In whom old neighbors join as beam and brace,
I speed on many paths, yet leave no trace.”
-Richard Wilbur’s “Navis,” which is a translation of a riddle by Symphosius

                I’ve been going through boxes in my mom’s garage. Some of them I packed ten years ago, or twenty. Some my mom packed when I was small, and a few have envelopes or little boxes my grandma collected when my mom was small. Today we found my grandma’s birth certificate and coins she saved, complete with a handwritten note to my mom explaining that these would be valuable and they were “for the grandkids.”
                A few days before that I found my college copy of Richard Wilbur. The poem I quoted is from a series of riddle poems. I’m trying not to give away the answer. That way you can go walk around with i if you want. (The implied question in this series is always, What am I? And Wilbur uses the answer, in its original Latin, as a title). Leafing through this book, fifteen years later, I recognize so many of the poems. Looking through these documents and pictures, so many years later, I recognize so many of the moments. I’ve forgotten or never knew so many more. So many of us, joining to brace each other. So quick the way our lives wash through each other. I like how the poem and old handwriting and the act of remembering are all riddles, or could be. Are all inviting me to sit for a moment, or walk along with the image, listening to its hints.

465: A “Photo of my Grandma” (Alexis Pauline Gumbs)

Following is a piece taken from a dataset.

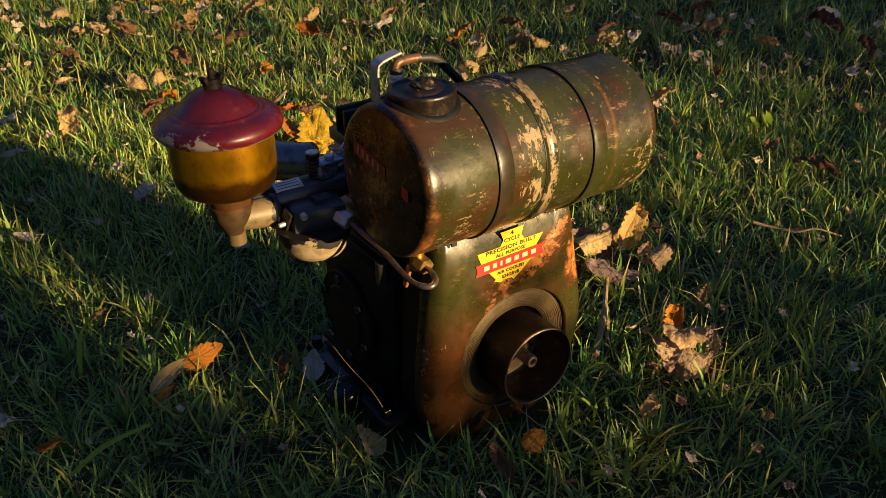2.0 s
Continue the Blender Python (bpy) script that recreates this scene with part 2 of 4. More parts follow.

                “I found this yearbook photo of my grandma when she was sixteen yesterday and I can’t stop looking in her eyes. I am so grateful and proud to be in the lineage of this fierce black indigenous woman who would grow up to face her fear of flying, and all her other fears, participate in revolutions, found countless organizations, work in solidarity with women all over the world and speak destiny into her granddaughter’s ear. I love every version of you.💜”
                -Alexis Pauline Gumbs on her instagram

                I love every version of you.
                Going through boxes, today, finding photographs of my grandparents ten years younger than I am now, my great grandmother younger than I am now, I feel a kind of tickling glee. An excitement, almost mischievous, like sneaking downstairs at nine years old to taste the cookies I’m not supposed to eat and finding them something I can’t name. Ginger and cayenne pepper, maybe, and delicious. 
                And then I feel a kind of distance. All my grandparents have passed away. Looking into their eyes I wish I’d learned more from them. Sat more often with them. Stood or knelt at their elbow to work in the garden or play a game or plan a local meeting for one of the associations/clubs they joined/led. And I feel a kind of depth. It’s so easy, with instagram, with the press of a hustle culture and the fears of an expansion economy, to think that now is somehow more real than then. Today I held hair my great grandmother trimmed from my grandmother’s head. A little icky, honestly, and a lot sweet, and packed neatly in tissue paper. Today I held an award my grandparents’ won in a bridge tournament, and some of the cards they played with, and spare dice stored meticulously in my grandfather’s pill bottle. (My mom says I get my love of dice and card games from them). Today I stepped into the oceans of their wild, vibrant, chance, eclectic, chaotic lives. And those lives felt close. And those lives felt far away. And that everyday habit of pretending my life is somehow more real than theirs seemed so laughable. And Gumbs suggested one way through the distance and the closeness is gratitude and love for every version of you.